But Peter followed him afar off
The Ethiopic version adds, alone; and which seems to be the true case; for though there was another disciple who also followed Jesus, and is thought to be John, yet it looks as if they followed him separately, and not together; for the other disciple went into the palace with Jesus, but Peter not till afterwards, being espied by his fellow disciple standing without. These two it seems, having a little recovered themselves from the fright they had been put into, stopped and turned back, and followed after Jesus, to see what would be the issue of things.
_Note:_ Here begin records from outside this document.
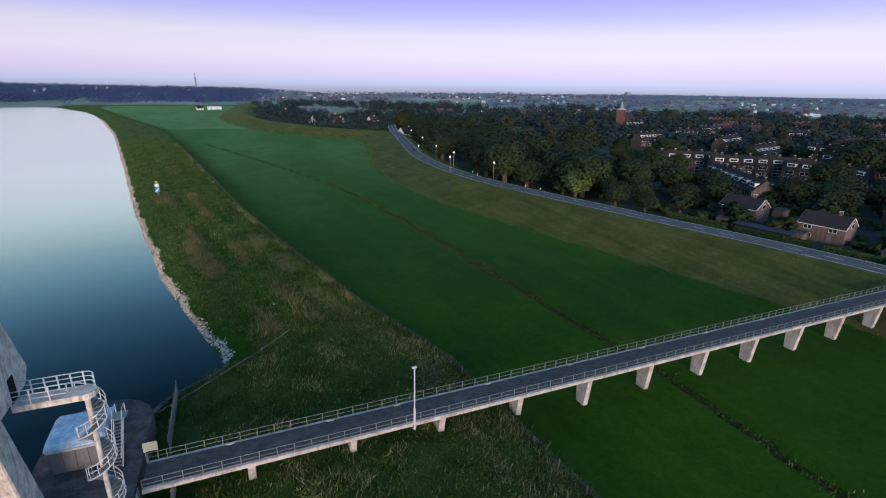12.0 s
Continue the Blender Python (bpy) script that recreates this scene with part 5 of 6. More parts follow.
def crown_points(radius, tall, lobes, per, base, shape="round"):
    cs, ns = [], []
    for k in range(lobes):
        u = k / lobes
        zc = base + tall * (0.16 + 0.72 * u)
        bulge = math.sin(math.pi * (0.12 + 0.80 * u)) ** 0.7 if shape == "round" else (1.02 - u) ** 0.9
        a = k * 2.4 + rs.uniform(-0.5, 0.5)
        off = radius * bulge * rs.uniform(0.30, 0.68)
        r = radius * rs.uniform(0.20, 0.40) * (0.6 + 0.5 * bulge)
        d = rs.normal(0, 1, (per, 3))
        d /= np.linalg.norm(d, axis=1, keepdims=True)
        rad = r * rs.uniform(0.62, 1.12, (per, 1))
        c = np.array([off * math.cos(a), off * math.sin(a), zc]) + d * rad * np.array([1, 1, 0.85])
        out = (c - np.array([0, 0, base + tall * 0.4])) / np.array([radius, radius, tall * 0.55])
        nn = 0.45 * d + 0.85 * out + np.array([0, 0, 0.15]) + rs.normal(0, 0.38, (per, 3))
        nn /= np.linalg.norm(nn, axis=1, keepdims=True)
        cs.append(c), ns.append(nn)
    return np.concatenate(cs), np.concatenate(ns)


def crown_mesh(name, radius, tall, base, mat, lobes=15, per=95, leaf=0.42, shape="round"):
    c, nrm = crown_points(radius, tall, lobes, per, base, shape)
    v, f = leaf_quads(c, nrm, rs.uniform(0.6, 1.3, len(c)) * leaf)
    return array_mesh(name, v, f, mat)


def trunk_mesh(base, tall, r, spread):
    bm = bmesh.new()
    rings = []
    for k in range(6):
        t = k / 5
        rr = r * (1.25 - 0.75 * t)
        rings.append([bm.verts.new((rr * math.cos(a) + 0.1 * math.sin(3 * t), rr * math.sin(a), -0.5 + (base + 0.5 + tall * 0.45) * t)) for a in np.linspace(0, 2 * math.pi, 8)[:-1]])
    for a, b in zip(rings, rings[1:]):
        for i in range(7):
            bm.faces.new((a[i], a[(i + 1) % 7], b[(i + 1) % 7], b[i]))
    for k in range(6):
        a = k * 1.05
        z0 = base * (0.8 + 0.06 * k)
        tube(bm, [(0, 0, z0), (spread * 0.4 * math.cos(a), spread * 0.4 * math.sin(a), z0 + tall * 0.22), (spread * 0.7 * math.cos(a), spread * 0.7 * math.sin(a), z0 + tall * 0.42)], r * 0.28, 5)
    me = bpy.data.meshes.new("trunk")
    bm.to_mesh(me)
    bm.free()
    me.materials.append(MAT_BARK)
    return me


TREES = []


def make_tree(kind, label, mat, radius, tall, base, shape="round", lobes=15, per=95, leaf=0.42):
    return (crown_mesh("crown", radius, tall, base, mat, lobes, per, leaf, shape), trunk_mesh(base, tall, 0.28 + radius * 0.03, radius), label)


KIND = [
    make_tree("broad", "broad dark green street tree with uneven crown", MAT_LEAF, 4.6, 9.0, 2.0, lobes=48, per=95, leaf=0.22),
    make_tree("oval", "tall oval dark green tree", MAT_LEAF, 4.2, 10.5, 1.6, lobes=50, per=95, leaf=0.22),
    make_tree("wide", "wide spreading dark green tree", MAT_LEAF, 5.8, 9.5, 1.8, lobes=60, per=95, leaf=0.24),
    make_tree("cone", "narrow conical evergreen tree", MAT_LEAF, 2.3, 10.0, 0.8, "cone", 13, 80),
    make_tree("pale", "pale yellow-green tree with thin crown", MAT_LEAF_PALE, 4.2, 7.5, 2.6, lobes=18, per=110, leaf=0.3),
    make_tree("small", "small rounded garden tree", MAT_LEAF, 2.4, 4.2, 1.2, lobes=9, per=80, leaf=0.32),
    make_tree("bush", "low leafy garden bush", MAT_HEDGE, 1.6, 2.2, 0.0, lobes=7, per=70, leaf=0.26),
]


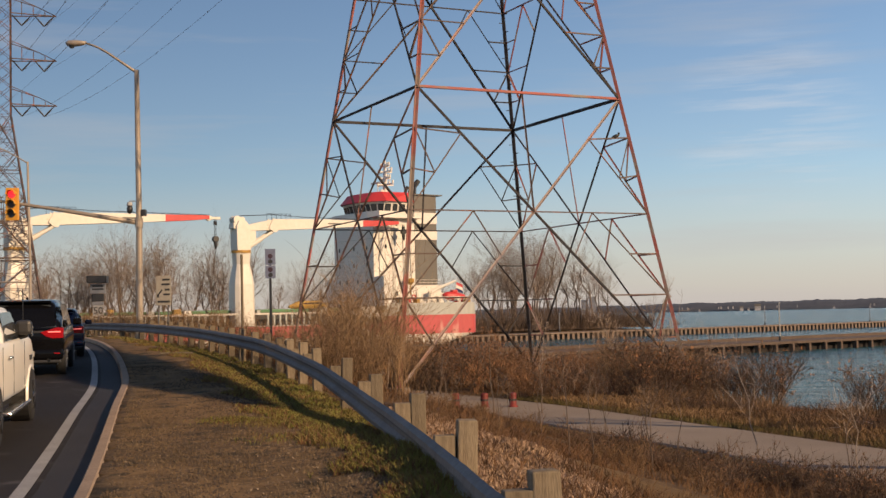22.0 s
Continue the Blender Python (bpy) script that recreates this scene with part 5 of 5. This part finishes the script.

Peter's following Christ, showed love to him; he was lothe to leave him, his bowels moved towards him, and he wanted to know how it would fare with him, and what would become of him; and yet keeping at a distance, following him afar off, betrayed fear, lest he should be observed, and taken up, and come into danger: however, he proceeded on his way in a slow pace, till he came
unto the high priest's palace, and went in and sat with
servants, to see the end;
of the matter, or business, as the Ethiopic and Persic versions add; to see how it would go with him, whether he would exert his divine power, and deliver himself out of their, hands, which he knew he was able to do, when he would again join him; or what punishment they would inflict upon him, whether they would scourge him, and then let him go; or whether they would sentence him to death; that so he might know how to provide for his own safety: all which was indulging curiosity, and the carnal reasonings of his mind; and it showed want of integrity at that time, and some degree of hypocrisy, in placing himself among the servants of the high priest, as if he was none of the followers of Jesus, but was of the same complexion and cast with them: he had got into bad company, and was in the way of temptation; and though he had no design in following Jesus, and in going into the high priest's palace, and seating himself among the servants to deny his Lord, yet all this led on to it; for which reason these several circumstances are taken notice of, the account of which denial of his, is afterwards related.